One botched effort out of 58 is not a bad ratio nevertheless. I can play the Duetto to my own satisfaction anyway, or I can listen to it on my old Turnabout LP played by Guiomar Novaes. Novaes seems to be all but forgotten these days, but she was a great player, recognised as such by no less than Debussy when she was a teenager. Her idea of the Duetto is slower than mine, indeed for an amateur like me the piece, which lies beautifully and naturally under the hands, seems practically to dictate its own speed. However it's not the tempo that makes the impression. In this piece as in many others starting with the very first of all the Songs, what transfixes me is the haughty and highlighted clarity of Novaes's melodic line and the magnificence of her left-hand tone. It also happens that in the disc that accompanies the biography of Serkin by Stephen Lehmann and Marion Faber there are two of the Songs in Novaes's selection - a solemn and gripping op 62/1 and a coruscating Spinning Song worthy of Horowitz or Cziffra for virtuosity. The point is simply this - there is an aura of greatness that surrounds the playing of Serkin and Novaes in practically anything they do. Admirable as he is, Barenboim is not quite in that league, although I don't consider the balance of advantage to be totally one-sided, and it may be that Barenboim actually makes a more appealing job of the Spring Song.

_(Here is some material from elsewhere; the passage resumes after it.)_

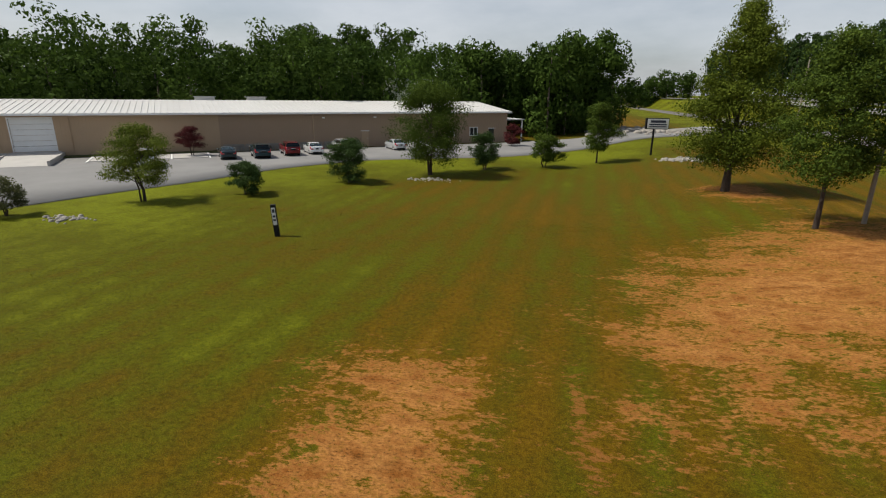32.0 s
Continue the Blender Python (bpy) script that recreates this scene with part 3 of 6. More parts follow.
def small_window(x0, x1, z0, z1, y, parent):
    w = new("window")
    w.parent = parent
    box_part("pane", ((x0 + x1) / 2, y + 0.12, (z0 + z1) / 2), (x1 - x0, 0.02, z1 - z0), M_GLASSDARK, w)
    bm = bmesh.new()
    for a, c, s in (((x0 + x1) / 2, z1, (x1 - x0 + 0.12, 0.08)), ((x0 + x1) / 2, z0, (x1 - x0 + 0.12, 0.08))):
        box_bm(bm, a, y - 0.02, c, s[0], 0.1, s[1])
    for a in (x0, x1, (x0 + x1) / 2):
        box_bm(bm, a, y - 0.015, (z0 + z1) / 2, 0.06, 0.09, z1 - z0 - 0.08)
    part("frame", bm, M_WHITE, w)


small_window(55.4, 56.6, 1.0, 2.1, 0.003, tan)
small_window(59.0, 60.2, 1.0, 2.1, 0.003, tan)
for x0, x1, m_ in ((43.7, 44.6, M_TAN), (62.0, 62.9, M_GLASSDARK)):
    d = new("door")
    d.parent = tan
    box_part("leaf", ((x0 + x1) / 2, 0.08, 0.97), (x1 - x0, 0.06, 1.86), m_, d)
    box_part("handle", (x1 - 0.12, 0.03, 1.0), (0.04, 0.06, 0.16), M_ALU, d)
    box_part("frame", ((x0 + x1) / 2, -0.01, 1.93), (x1 - x0 + 0.16, 0.08, 0.08), M_WHITE, d)
for x in (27.0, 33.0):
    bm = bmesh.new()
    box_bm(bm, x, TD / 2 + 1.0, TR + 0.22, 2.2, 1.2, 0.42)
    box_bm(bm, x, TD / 2 + 1.0, TR + 0.48, 2.5, 1.5, 0.06)
    part("roof_vent", bm, M_WHITEROOF, tan, "white rooftop ventilator")
for x in (39.0, 8.2, 45.4):
    bm = bmesh.new()
    box_bm(bm, x, -0.18, 3.55, 0.28, 0.3, 0.16)
    part("wall_lamp", bm, M_WHITE, tan)
# stone plinth along the office end
bm = bmesh.new()
rs = random.Random(5)
x = 28.0
while x < 43.2:
    for r in range(3):
        wv = rs.uniform(0.3, 0.55)
        box_bm(bm, x + rs.uniform(-.05, .05), -0.03, 0.14 + r * 0.26, wv, 0.1 + rs.uniform(0, 0.05), 0.24)
    x += 0.46
part("stone_plinth", bm, M_STONE, tan, "rough stone veneer plinth")
# entrance porch at the far end
bm = bmesh.new()
box_bm(bm, TL + 1.4, 2.4, 3.05, 3.0, 5.0, 0.14)
part("porch_roof", bm, M_WHITEROOF, tan, "small white porch roof")
for yy in (0.2, 4.6):
    bm = bmesh.new()
    box_bm(bm, TL + 2.7, yy, 1.5, 0.14, 0.14, 3.0)
    part("porch_post", bm, M_WHITE, tan)
# loading ramp
bm = bmesh.new()
v = [bm.verts.new(p) for p in ((9.2, -0.02, -0.25), (13.3, -0.02, -0.25), (13.3, -7.5, -0.25), (9.2, -7.5, -0.25), (9.2, -0.02, 0.6), (13.3, -0.02, 0.6), (13.3, -7.5, 0.05), (9.2, -7.5, 0.05))]
for f in ((4, 7, 6, 5), (0, 1, 2, 3), (3, 2, 6, 7), (0, 3, 7, 4), (1, 5, 6, 2)):
    bm.faces.new([v[i] for i in f])
for xx in (9.1, 13.4):
    box_bm(bm, xx, -3.8, 0.15, 0.2, 7.5, 0.75)
ramp_ob = part("loading_ramp", bm, M_CONCRETE)
ramp_ob.matrix_world = TAN
tagged(ramp_ob, "pale concrete loading ramp up to the warehouse door", "ramp")
# pale parking bays and their lines
for i in range(3):
    bm = bmesh.new()
    box_bm(bm, 17.6 + i * 3.4, -3.6, 0.06, 3.1, 4.2, 0.16)
    pad = part("parking_bay", bm, M_CONCRETE)
    pad.matrix_world = TAN
    tagged(pad, "pale concrete parking bay by the warehouse wall", "pavement", kind="structure")
bm = bmesh.new()
box_bm(bm, 20.5, -0.75, 0.08, 14.0, 1.4, 0.2)
gs = part("grass_strip", bm, rough_mat("mown_grass_strip", (0.07, 0.085, 0.012), 0.5, 2, 40, 0.95, bumps=0.5))
gs.matrix_world = TAN
tagged(gs, "narrow strip of mown grass along the warehouse wall", "grass", kind="structure")
for i in range(4):
    bm = bmesh.new()
    box_bm(bm, 15.9 + i * 3.4, -3.9, 0.13, 0.16, 4.9, 0.03)
    ln = part("parking_line", bm, M_LINE)
    ln.matrix_world = TAN
    tagged(ln, "white painted parking line", "road marking", kind="structure")

# ---- grey workshop ----
GREY = pose(-74.7, 95.3, -1.85, 0, 0, 15.0)
grey = thing("workshop", GREY, "grey metal workshop with white roller doors and a pale roof", "building")
GL, GD, GE, GR = 30.0, 8.8, 4.35, 6.4
grey_open = [(-4.6, -1.0, 0.05, 3.3), (-9.6, -6.0, 0.05, 3.3), (-13.3, -12.4, 0.05, 1.85), (-18.6, -15.0, 0.05, 3.3)]
wall_panel("front_wall", -GL, 0, 0, GE, 0, M_GREYSIDING, grey, openings=grey_open)
box_part("back_wall", (-GL / 2, GD, GE / 2), (GL, 0.25, GE), M_GREYSIDING, grey)
for x in (-GL + 0.12, -0.12):
    bm = bmesh.new()
    vs = [bm.verts.new((x + s * 0.12, y, z)) for s in (-1, 1) for y, z in ((0.26, 0), (GD - 0.13, 0), (GD - 0.13, GE), (GD / 2, GR - 0.03), (0.26, GE))]
    bm.faces.new(vs[:5])
    bm.faces.new(vs[5:][::-1])
    for i in range(5):
        bm.faces.new((vs[i], vs[(i + 1) % 5], vs[5 + (i + 1) % 5], vs[5 + i]))
    bmesh.ops.recalc_face_normals(bm, faces=bm.faces)
    gable = part("gable_wall", bm, M_GREYSIDING, grey)
    for i in range(int((GD - 0.7) / 0.3)):
        y = 0.45 + i * 0.3
        h = GE + (GR - GE) * (1 - abs(y - GD / 2) / (GD / 2))
        rib((0.03, 0.05, round(h - 0.1, 2)), (x + (0.13 if x > -5 else -0.13), y, h / 2), M_GREYSIDING, gable)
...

Nevertheless I have only 14 of the Songs from Novaes, and all of two from Serkin, in somewhat antiquated sound at that. Barenboim gives me all 48 plus some bonus extras, played with love and appreciation of the soul of this beautiful and affecting music. This is a set I am going to be returning to for solace and balm to the spirit, I can tell already. The recorded sound is not wondrous, but it's good 1974 quality. The liner note is from the distinguished pen of Joan Chissell, but I can't say it seems to me to amount to much. Moreover she nails her colours to the mast with the ringing challenge `No 19th-century composer exceeded Mendelssohn in respect for Classical tradition, and such ordered modes of expression as fugue...' I dispute this strenuously. Not only are Mendelssohn's fugues not his best or most professional work, as Tovey makes very clear, they are inferior in respect for classical precedent and thoroughness of workmanship to Schumann's, as the same sage also points out. Besides which Brahms was a musical scholar of minute and profound learning, particularly steeped in the great German musical tradition, to an extent that Mendelssohn never rivalled. What Mendelssohn can claim is to be sui generis, what he does best he does better than anyone, and some of his most intimate musical thoughts are to be found in the Songs Without Words. For the pleasure and comfort they bring me I thank Mendelssohn's shade and the loving and expert guidance of Barenboim."
FORGOTTEN (BY ME) BEAUTIES
GEORGE RANNIE | DENVER, COLORADO United States | 05/14/2007
(5 out of 5 stars)
"Until I purchased this bargain (two discs for the price of one), recording of Mendelssohn's "Songs without Words" that are played exquisitely by Daniel Barenboim, I, in the past, have listened mainly to Mendelssohn's chamber music, Concertos and/or Symphonies kind of forgetting about these most beautiful compositions, What a real pleasure this recording has been for me. I believe that Mendelssohn composed these" Songs without Words" (also included are Mendelssohn's "Kinderstucke", op 72, "Albumblatt", op. 117 and 2 short pieces) through out his short life. Daniel indeed plays all of the works including the "demanding" ones (there are surprisingly for me some very demanding ones) most beautifully never forgetting that the compositions are above all else "Songs". Daniel Barenboim always lets the melodies be heard above all else and there are some very beautiful melodies to hear.
This recording was made in the early 1970s; however, DGG has done a wonderful job of transferring them to the CD format--the sound is rich, lush and clear.
If you want to hear some beautiful compositions that are played most beautifully, buy this recording.
"
Songs Without Words
David M. Gilbert | Manassas, VA USA | 02/07/2010
(5 out of 5 stars)
"Frankly, my wife and I have never been big Mendelssohn fans. But when we heard SONG WITHOUT WORDS played by Daniel Barenboim, we literally stopped what we were doing and sat down and listened. We then hopped up to check the XM radio receiver to find out to which incredible composer we were listening, and were shocked to find we were transfixed by Mendelssohn. We both agreed that we HAD to have that recording.
It's a true bargain: Deutsche Grammophon quality, 2 CDs with (to my knowledge) all of the SONGS WITHOUT WORDS, and of course the incomparable artistry of Barenboim. We have had to discipline ourselves not to listen to it too often, so that we don't become inured to the beauty of the compositions."